Kritik äußerte dagegen Alexander Gunkel von der Bundesvereinigung der Deutschen Arbeitgeberverbände. In den nächsten Jahren könne sich die Bundesregierung ein solches Rentenpaket vielleicht noch leisten, aber wie es mit dem finanziellen Spielraum in 20 bis 30 Jahren aussieht, sei völlig unklar. "Das Rentenpaket ist schuldenfinanziert und die Schulden zahlen die Jüngeren", betonte er.
Die Pläne für die Haltelinie im Überblick
📑 Die Regierung will die Haltelinie von 48 Prozent bis 2031 verlängern. Sozialverbände fordern eine dauerhafte Haltelinie. Die Anrechnung von Kindererziehungszeiten soll nicht mehr nach dem Geburtsjahr des Kindes unterscheiden.
💰 Die Regierung beziffert die Kosten der verlängerten Haltelinie auf vier Milliarden Euro im Jahr 2029 und auf elf Milliarden Euro 2031.
🤰 Die Ausweitung der Mütterrente kostet ab 2027 fünf Milliarden Euro jährlich.
Martin Werding, Mitglied des Sachverständigenrates Wirtschaft und Professor für Sozialpolitik und öffentliche Finanzen, nannte die Haltelinie eine "Belastung für die jüngere Generation". Um die Rentenzuschüsse nicht ausufern zu lassen, könne das Sicherungsniveau der gesetzlichen Rente "kontrolliert abgesenkt" werden, wenn gleichzeitig die entstehende Lücke durch kapitalgedeckte Vorsorge geschlossen würde.

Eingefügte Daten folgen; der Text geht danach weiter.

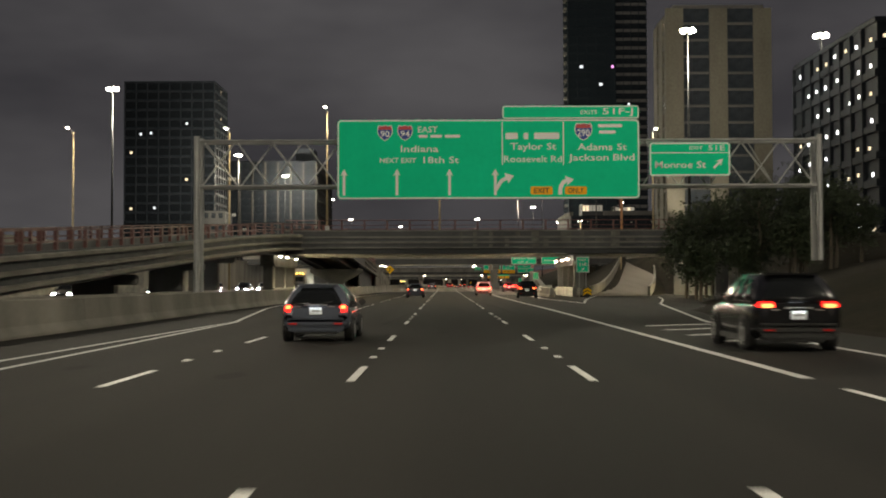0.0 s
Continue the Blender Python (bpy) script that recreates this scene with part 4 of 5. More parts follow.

Am Donnerstag forderten 32 Wirtschaftsverbände in einem Brief den Stopp der Rentenpläne - wegen der Kosten. Die SPD konterte umgehend: Die Pläne würden wie geplant umgesetzt. Noch steht der Termin für die abschließende zweite und dritte Lesung des Gesetzentwurfes im Bundestag nicht fest, bis dahin geht die Zitterpartie weiter.